# [Provided material]
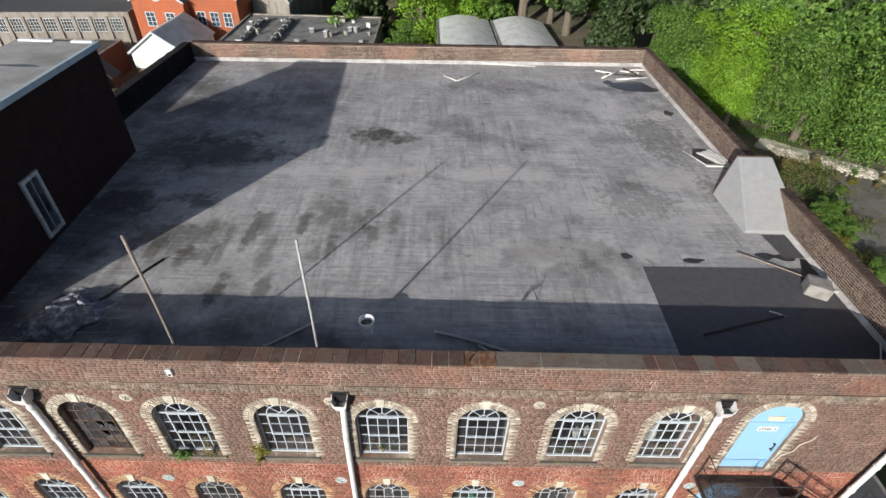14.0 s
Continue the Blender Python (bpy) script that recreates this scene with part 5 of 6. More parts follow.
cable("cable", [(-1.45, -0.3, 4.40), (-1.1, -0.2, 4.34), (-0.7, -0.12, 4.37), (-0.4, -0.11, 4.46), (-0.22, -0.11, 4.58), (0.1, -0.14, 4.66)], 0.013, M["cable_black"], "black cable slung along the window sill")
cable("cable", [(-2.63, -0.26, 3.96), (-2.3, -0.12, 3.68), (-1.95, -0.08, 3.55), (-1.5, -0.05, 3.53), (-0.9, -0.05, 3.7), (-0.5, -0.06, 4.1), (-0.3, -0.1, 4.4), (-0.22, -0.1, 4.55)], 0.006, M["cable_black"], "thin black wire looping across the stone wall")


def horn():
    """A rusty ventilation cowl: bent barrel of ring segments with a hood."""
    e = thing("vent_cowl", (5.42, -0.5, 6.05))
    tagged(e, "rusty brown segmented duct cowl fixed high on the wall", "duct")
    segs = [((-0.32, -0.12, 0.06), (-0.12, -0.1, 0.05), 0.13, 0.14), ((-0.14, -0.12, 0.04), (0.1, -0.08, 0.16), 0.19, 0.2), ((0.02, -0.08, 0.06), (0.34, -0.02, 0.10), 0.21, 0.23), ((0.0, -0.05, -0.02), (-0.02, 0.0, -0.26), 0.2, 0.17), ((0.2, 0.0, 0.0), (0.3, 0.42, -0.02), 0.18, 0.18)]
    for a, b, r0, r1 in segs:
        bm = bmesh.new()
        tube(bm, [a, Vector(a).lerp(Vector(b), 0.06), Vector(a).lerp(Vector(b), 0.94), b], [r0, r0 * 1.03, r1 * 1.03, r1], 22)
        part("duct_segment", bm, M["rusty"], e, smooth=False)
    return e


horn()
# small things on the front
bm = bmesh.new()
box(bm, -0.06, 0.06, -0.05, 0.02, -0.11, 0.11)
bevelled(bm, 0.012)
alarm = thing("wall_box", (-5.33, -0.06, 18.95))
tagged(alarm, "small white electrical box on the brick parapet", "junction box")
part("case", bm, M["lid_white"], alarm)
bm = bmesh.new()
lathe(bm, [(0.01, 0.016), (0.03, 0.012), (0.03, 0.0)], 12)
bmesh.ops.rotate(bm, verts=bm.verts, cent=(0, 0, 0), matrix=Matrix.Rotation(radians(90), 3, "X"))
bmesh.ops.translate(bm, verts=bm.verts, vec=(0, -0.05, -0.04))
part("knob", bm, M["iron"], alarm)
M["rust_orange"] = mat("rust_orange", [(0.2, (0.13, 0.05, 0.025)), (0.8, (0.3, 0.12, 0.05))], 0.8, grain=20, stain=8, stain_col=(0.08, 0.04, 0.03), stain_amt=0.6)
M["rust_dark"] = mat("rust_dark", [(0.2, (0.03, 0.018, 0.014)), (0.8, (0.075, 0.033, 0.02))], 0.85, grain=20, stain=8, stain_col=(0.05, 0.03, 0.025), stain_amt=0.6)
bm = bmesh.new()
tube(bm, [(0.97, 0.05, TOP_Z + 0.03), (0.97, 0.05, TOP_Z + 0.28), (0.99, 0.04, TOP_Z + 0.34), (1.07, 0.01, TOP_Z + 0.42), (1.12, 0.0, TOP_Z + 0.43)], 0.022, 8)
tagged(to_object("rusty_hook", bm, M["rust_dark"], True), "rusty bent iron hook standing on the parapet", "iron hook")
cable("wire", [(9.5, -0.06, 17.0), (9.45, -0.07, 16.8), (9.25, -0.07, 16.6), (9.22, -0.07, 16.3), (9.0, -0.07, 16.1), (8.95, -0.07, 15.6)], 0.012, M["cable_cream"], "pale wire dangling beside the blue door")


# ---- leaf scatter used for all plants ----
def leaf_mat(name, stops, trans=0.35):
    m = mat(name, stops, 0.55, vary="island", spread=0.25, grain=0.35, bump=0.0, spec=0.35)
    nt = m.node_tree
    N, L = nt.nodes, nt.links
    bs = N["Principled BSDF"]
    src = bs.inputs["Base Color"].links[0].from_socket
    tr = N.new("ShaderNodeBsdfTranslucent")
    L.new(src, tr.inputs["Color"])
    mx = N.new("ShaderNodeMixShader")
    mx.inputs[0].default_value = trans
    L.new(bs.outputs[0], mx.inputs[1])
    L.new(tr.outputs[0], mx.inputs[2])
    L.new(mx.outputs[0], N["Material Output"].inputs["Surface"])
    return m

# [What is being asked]
Starting at the top of the listing above, please restate word for word each line up to and including the one that holds "black wire looping", omitting every image.

# [Correct result]
14.0 s
Continue the Blender Python (bpy) script that recreates this scene with part 5 of 6. More parts follow.
cable("cable", [(-1.45, -0.3, 4.40), (-1.1, -0.2, 4.34), (-0.7, -0.12, 4.37), (-0.4, -0.11, 4.46), (-0.22, -0.11, 4.58), (0.1, -0.14, 4.66)], 0.013, M["cable_black"], "black cable slung along the window sill")
cable("cable", [(-2.63, -0.26, 3.96), (-2.3, -0.12, 3.68), (-1.95, -0.08, 3.55), (-1.5, -0.05, 3.53), (-0.9, -0.05, 3.7), (-0.5, -0.06, 4.1), (-0.3, -0.1, 4.4), (-0.22, -0.1, 4.55)], 0.006, M["cable_black"], "thin black wire looping across the stone wall")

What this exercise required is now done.